Le Pen is suspected of having signed contracts to have her cabinet chief and her bodyguard paid as EU parliament assistants without them working in the parliament. Her cabinet chief was charged last week.
She said that the case was a "political cabal" and has refused to meet French judges before the French parliament elections in June.
Despite the fraud, allegedly costing more than €300,000 to the European taxpayer, she has recently increased her lead in the first round polls, paradoxically mainly because of Fillon's own fake jobs accusation.
Fillon, a former prime minister who campaigned on honesty and truth to win his party's primary election, employed his wife and two of his children as parliamentary assistants, although they reportedly did little work.
Fillon will appear in court on 15 March likely to be charged with embezzlement. Despite saying in January that being charged would be the only thing that could prevent him from being a candidate, he said on Wednesday that he would not withdraw.

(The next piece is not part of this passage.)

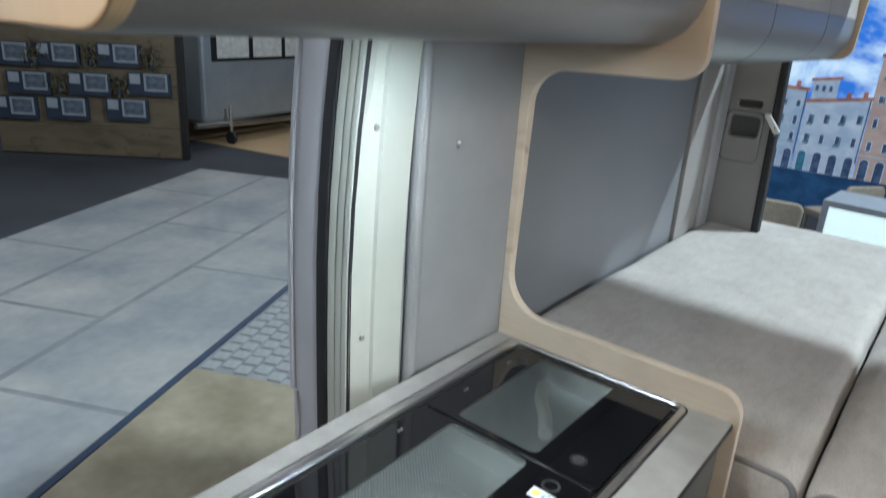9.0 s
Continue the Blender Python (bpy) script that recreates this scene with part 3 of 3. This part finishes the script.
def spread(loop, step):
    """More points along the long edges of a closed outline."""
    out_pts = []
    for k, (a, b) in enumerate(loop):
        c, d = loop[(k + 1) % len(loop)]
        n = max(1, int(math.hypot(c - a, d - b) / step))
        out_pts += [(a + (c - a) * q / n, b + (d - b) * q / n) for q in range(n)]
    return out_pts


Z0, Z1, YF, YB = 0.692, 0.853, 1.318, 3.04


def cushion(x0, x1, y0, label, notch=0.0, flare=(0.0, 0.0)):
    """A foam cushion: rounded cross-section along y, soft ends, faint hollows, piping round the front face."""
    ob = thing("bed_cushion", label, "cushion", "bed cushions")
    bm, rings = bmesh.new(), []
    re = 0.030
    ends = [(re * (1 - math.sin(radians(a))), re * (1 - math.cos(radians(a)))) for a in (0, 22, 45, 68, 90)]
    secs = [(ins, y0 + dy) for ins, dy in ends] + [(0.0, y) for y in np.arange(y0 + 0.09, YB - 0.06, 0.06)] + [(ins, YB - dy) for ins, dy in ends[::-1]]
    base, mx_, mz_ = spread(rrect(x0, x1, Z0, Z1, 0.042), 0.05), (x0 + x1) / 2, (Z0 + Z1) / 2
    for ins, y in secs:
        ring = []
        for bx, bz in base:
            x, z = mx_ + (bx - mx_) * (1 - ins / (x1 - mx_)), mz_ + (bz - mz_) * (1 - ins / (Z1 - mz_))
            yy = y - notch * max(0.0, min(1.0, (x0 + 0.15 - x) / 0.15)) * max(0.0, (y - 2.6) / 0.44)
            up = (z - Z0) / (Z1 - Z0)
            zz = z + up * (-0.036 * math.exp(-(y - y0) / 0.10) + 0.0035 * noise.noise(Vector((x * 4, y * 4, x0 * 9))))
            xx = x + 0.003 * noise.noise(Vector((y * 7, z * 6, x0 * 5 + (1 if x > (x0 + x1) / 2 else 0))))
            side_f = (x - x0) / (x1 - x0)
            xx += (y - y0) * (flare[0] * (1 - side_f) + flare[1] * side_f)
            ring.append(bm.verts.new((xx, yy, zz)))
        rings.append(ring)
    n = len(rings[0])
    for a, b in zip(rings, rings[1:]):
        for k in range(n):
            bm.faces.new((a[k], a[(k + 1) % n], b[(k + 1) % n], b[k]))
    bm.faces.new(rings[0])
    bm.faces.new(rings[-1])
    cover = part("cover", bm, M["fabric"], ob)
    shade(cover.data, 60)
    top_z, foot = Z1 - 0.049, Z0 + 0.030
    bend = rounded([(x0 + 0.012, foot, 0), (x0 + 0.012, top_z, 0.034), (x1 - 0.012, top_z, 0.034), (x1 - 0.012, foot, 0)])
    loop = spread(bend, 0.03)
    loop = loop[:len(loop) - int(math.hypot(bend[-1][0] - bend[0][0], 0) / 0.03)]
    pts = [(x, y0 + 0.006 + 0.002 * noise.noise(Vector((x * 15, z * 15, 0))), z + 0.003 * noise.noise(Vector((x * 14, z * 9, 3)))) for x, z in loop]
    part("piping", tube(pts, 0.0066, False, 8), M["piping"], ob, "dark grey piping")
    return ob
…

"You have a fighter before you," he told a crowd of supporters in Nimes, southern France, on Thursday evening.
He said that he was a victim of "incommensurate attacks" but that he had "no intention of giving in".
But Fillon's campaign seems to be getting out of control.
On Wednesday, influent members from his Republicans party called on him to renounce. Members of his campaign team, including the campaign treasurer, have left.
The website of the left-wing Liberation daily even set up a "counter of Fillon leavers", which on Friday morning included 57 mayors, MPs or senators.
'Red judges'
French media have reported that Alain Juppe, another former prime minister who lost to Fillon in the primary, was willing to step in to replace a weakened Fillon, but that former president Nicolas Sarkozy was blocking the move.
Fillon said on Wednesday that the case was a "political assassination" and even spoke of an "institutional coup" to prevent him from being president.
A meeting will take place in Paris on Sunday, which the Fillon campaign presents as a support meeting but which has been branded by right-wing magazine Valeurs Actuelles as a "protest against red judges".
"Red judges" was an expression used by Italy's Silvio Berlusconi to discredit corruption probes against him in the 1990s and 2000s.
For months, the question had not been who would qualify for the second round, but who would face Le Pen, with the assumption that whoever would be her opponent would become the new president.
With Fillon embroiled in scandals and the Socialist candidate, Benoit Hamon, lagging in the polls with a programme that many consider as too left-wing, the last man standing against Le Pen could be Macron.
Pro-EU candidate
Macron, a 39-year old former banker and economy minister under Socialist president Francois Hollande, said on Thursday that he wanted to "take France into the 21st century" with a programme he says is neither right or left.
As the most pro-EU candidate for the election, he wants to reform the French economy to make it closer to Germany's, and reduce the deficits as required by the EU.
He said he would extend unemployment insurance to everyone and lower workers social contributions while making it easier to increase working hours in companies and harmonising private and public pension systems.
He also said he would tax big technology companies like Google or Facebook and renegotiate the EU-US Privacy Shield accord on the protection of personal data.
To address the current climate of scandals and defiance towards politicians, he said he would reduce the number of MPs, prevent them from employing family members and abolish their special pension system.